Yavuz’un, “Dünyayı bir padişaha çok, iki padişaha az” bulması işte bu yüzdendir. Şah İsmail ile yine bu yüzden hesaplaşması kaçınılmazdı: Anadolu, sırtını dayayabileceği bir kıvama gelmeliydi.
Şah İsmail’in “mürit” görüntülü müfrit casusları ve taraftarları Anadolu’da hâlâ cirit atıyor, yer yer ayaklanmalar çıkarıyor, merkezin gücü Anadolu’nun özellikle bazı bölgelerinde etkisiz kalıyordu.
Çaldıran öncesi Şeyhülislam’dan fetva aldıktan sonra, valilere gönderdiği fermanlarda, Şah taraftarlarının tespit edilmesini ve suçlarının gerektirdiği cezalara çarptırılmalarını emretti.
“Yavuz Sultan Selim 40 bin Alevi’yi (Osmanlı “Kızılbaş” demeyi tercih ediyordu) kesti”iddiasının kaynağı işte budur.

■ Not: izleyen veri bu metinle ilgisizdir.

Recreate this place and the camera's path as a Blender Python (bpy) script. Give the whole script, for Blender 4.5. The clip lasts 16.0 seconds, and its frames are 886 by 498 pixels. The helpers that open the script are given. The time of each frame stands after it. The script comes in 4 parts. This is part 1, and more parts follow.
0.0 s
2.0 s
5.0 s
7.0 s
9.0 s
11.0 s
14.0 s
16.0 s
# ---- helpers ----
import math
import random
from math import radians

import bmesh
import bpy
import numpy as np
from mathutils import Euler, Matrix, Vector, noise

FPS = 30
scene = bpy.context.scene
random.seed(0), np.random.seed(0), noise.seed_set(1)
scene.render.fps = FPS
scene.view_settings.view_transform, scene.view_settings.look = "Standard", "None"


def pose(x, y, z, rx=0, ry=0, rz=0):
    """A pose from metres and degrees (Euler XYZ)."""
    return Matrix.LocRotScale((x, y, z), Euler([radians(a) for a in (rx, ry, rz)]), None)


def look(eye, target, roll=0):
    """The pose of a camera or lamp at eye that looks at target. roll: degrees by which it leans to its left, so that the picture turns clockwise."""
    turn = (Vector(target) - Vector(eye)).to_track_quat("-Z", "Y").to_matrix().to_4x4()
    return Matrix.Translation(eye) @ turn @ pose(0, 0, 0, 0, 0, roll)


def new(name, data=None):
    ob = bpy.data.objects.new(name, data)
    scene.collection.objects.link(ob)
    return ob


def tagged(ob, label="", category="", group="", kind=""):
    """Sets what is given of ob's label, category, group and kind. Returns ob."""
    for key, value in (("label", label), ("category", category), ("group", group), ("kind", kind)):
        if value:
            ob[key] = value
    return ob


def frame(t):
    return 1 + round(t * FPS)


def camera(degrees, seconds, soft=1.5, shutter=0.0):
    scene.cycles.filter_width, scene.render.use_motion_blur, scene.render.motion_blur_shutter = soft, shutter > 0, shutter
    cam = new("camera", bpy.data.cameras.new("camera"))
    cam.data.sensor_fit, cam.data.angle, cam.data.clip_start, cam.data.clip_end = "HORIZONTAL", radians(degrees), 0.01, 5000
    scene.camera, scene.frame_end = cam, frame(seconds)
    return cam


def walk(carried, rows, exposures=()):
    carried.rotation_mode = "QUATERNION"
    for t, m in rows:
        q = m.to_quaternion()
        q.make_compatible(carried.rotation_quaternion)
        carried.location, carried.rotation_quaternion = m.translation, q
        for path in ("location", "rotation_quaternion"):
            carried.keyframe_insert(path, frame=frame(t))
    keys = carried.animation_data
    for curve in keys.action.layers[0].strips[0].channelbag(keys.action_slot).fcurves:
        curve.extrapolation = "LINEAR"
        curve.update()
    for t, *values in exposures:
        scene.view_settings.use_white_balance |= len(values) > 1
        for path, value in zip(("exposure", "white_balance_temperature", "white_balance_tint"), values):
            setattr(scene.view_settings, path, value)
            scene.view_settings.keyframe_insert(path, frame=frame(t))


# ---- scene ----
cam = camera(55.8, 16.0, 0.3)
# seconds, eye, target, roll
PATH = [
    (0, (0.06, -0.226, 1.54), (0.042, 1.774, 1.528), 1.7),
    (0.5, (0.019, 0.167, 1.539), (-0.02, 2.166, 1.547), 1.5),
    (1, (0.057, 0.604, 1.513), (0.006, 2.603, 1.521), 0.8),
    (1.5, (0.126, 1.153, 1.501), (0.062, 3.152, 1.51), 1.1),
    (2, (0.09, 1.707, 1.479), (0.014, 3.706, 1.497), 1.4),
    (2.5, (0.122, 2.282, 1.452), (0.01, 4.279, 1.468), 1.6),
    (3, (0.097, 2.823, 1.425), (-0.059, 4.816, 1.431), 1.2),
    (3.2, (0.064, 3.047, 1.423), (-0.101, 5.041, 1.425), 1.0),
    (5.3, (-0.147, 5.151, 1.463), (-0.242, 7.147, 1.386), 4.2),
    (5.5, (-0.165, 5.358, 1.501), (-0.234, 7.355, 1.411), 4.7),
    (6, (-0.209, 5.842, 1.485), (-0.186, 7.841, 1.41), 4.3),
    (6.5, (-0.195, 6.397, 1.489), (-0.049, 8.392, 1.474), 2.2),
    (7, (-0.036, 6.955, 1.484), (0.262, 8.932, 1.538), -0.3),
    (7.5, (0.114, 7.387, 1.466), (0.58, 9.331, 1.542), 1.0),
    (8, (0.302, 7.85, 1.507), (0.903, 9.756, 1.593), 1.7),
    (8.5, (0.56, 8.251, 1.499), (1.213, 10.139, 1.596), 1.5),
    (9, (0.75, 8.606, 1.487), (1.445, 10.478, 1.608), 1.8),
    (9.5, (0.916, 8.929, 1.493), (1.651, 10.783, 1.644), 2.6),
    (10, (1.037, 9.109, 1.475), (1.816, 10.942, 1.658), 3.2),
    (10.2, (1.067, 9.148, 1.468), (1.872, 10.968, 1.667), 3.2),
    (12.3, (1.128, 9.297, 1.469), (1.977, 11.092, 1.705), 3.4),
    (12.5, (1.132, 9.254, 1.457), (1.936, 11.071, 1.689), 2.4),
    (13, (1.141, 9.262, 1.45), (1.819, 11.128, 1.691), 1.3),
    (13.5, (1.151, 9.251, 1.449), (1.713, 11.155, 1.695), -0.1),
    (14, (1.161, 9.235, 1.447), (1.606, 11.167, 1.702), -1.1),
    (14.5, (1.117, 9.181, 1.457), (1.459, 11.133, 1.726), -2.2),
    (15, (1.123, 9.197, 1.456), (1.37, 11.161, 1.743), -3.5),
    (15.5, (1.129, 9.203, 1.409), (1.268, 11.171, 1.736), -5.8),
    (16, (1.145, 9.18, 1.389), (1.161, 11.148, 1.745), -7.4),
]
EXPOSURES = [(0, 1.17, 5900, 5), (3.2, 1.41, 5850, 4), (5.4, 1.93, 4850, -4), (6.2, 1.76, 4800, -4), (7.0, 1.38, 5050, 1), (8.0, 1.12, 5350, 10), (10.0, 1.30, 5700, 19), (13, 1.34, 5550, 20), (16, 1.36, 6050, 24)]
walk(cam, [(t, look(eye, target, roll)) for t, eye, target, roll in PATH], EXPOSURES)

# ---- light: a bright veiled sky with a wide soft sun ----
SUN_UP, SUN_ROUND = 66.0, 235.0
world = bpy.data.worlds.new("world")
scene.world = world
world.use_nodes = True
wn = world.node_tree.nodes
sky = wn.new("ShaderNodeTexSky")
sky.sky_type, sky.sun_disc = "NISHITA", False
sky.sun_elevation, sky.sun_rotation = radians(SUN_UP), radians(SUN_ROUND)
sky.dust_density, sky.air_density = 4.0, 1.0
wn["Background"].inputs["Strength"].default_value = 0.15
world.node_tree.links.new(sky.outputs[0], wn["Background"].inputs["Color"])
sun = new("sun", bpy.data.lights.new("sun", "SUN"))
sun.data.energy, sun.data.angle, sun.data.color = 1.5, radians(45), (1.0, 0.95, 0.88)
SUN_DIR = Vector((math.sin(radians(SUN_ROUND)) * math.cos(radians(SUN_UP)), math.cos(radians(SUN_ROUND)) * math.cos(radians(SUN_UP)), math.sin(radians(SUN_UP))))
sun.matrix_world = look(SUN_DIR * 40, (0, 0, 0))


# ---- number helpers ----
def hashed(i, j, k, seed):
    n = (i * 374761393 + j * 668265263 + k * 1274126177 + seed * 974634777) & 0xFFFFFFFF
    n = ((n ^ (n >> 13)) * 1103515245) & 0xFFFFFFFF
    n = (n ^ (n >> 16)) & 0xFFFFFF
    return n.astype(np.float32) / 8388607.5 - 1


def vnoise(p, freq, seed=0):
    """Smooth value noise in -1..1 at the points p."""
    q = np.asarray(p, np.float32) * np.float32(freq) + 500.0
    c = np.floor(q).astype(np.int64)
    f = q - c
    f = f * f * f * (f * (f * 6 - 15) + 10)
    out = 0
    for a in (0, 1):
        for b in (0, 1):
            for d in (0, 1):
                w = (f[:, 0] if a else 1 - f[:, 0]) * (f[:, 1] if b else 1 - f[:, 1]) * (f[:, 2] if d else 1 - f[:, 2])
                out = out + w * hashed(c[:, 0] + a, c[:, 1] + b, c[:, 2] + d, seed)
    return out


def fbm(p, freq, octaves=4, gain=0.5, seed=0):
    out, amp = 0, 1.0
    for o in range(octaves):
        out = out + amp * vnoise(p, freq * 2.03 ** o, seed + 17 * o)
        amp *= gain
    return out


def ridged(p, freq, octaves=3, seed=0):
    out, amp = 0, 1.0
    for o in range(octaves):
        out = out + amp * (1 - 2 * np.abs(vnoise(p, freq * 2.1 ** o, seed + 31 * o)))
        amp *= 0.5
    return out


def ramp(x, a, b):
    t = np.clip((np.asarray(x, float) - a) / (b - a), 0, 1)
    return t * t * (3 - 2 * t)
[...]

Bu iddianın kaynağı ise, genelde, Alevi tarihçilerle Osmanlı’ya alabildiğine düşman yabancı tarihçilerdir.
Öyle bir hava veriliyor ki, sanki Yavuz durup dururken, sırf “Alevi” oldukları için Alevileri katletmiş!
Oysa Yavuz, Sünni-Alevi ayırımı yapmadan, devlet düşmanlarının üzerine yürümüştür.
Bunu “Alevi katliamı” gibi algılamak ve yansıtmak önce tarihi gerçeklere, sonra da vicdana terstir.
Bazıları da “Türkçe şiir” yazdığı gerekçesiyle Şah İsmail’e daha yakın, “Farsça şiir”yazdığı için Yavuz’a daha uzak dururlar… Bu yaklaşımın da gerçeklerle ilgisi bulunmamaktadır. Neden derseniz, o dönem, dil ayırımının belirleyici olmadığı bir dönemdir. Zaten Osmanlıca, Arapça-Farsça ve Türkçe karışımı bir dildir.
“Türkçe’yi kurtarmak” ya da Alevi kardeşlerimizi memnun etmek için çaba harcarken,Yavuz’a ve tarihe haksızlık ettiğimizi dikkate almak zorundayız.
Yavuz’u “katliamcı” gibi göstermenin tarihi sorumluluğunu kimse kaldıramaz!
Tarihe günün şartlarından, hele de “moda” akımlarından yaklaşmak, tarihi “tağyir”, “tahrif”, hatta “tahrip” eder.
Tarihçi kimseyi mutlu yahut tedirgin etmekle görevli değildir. Görevi tarihi gerçeklerle buluşup halkını yüzleştirmektir. Bu kadar!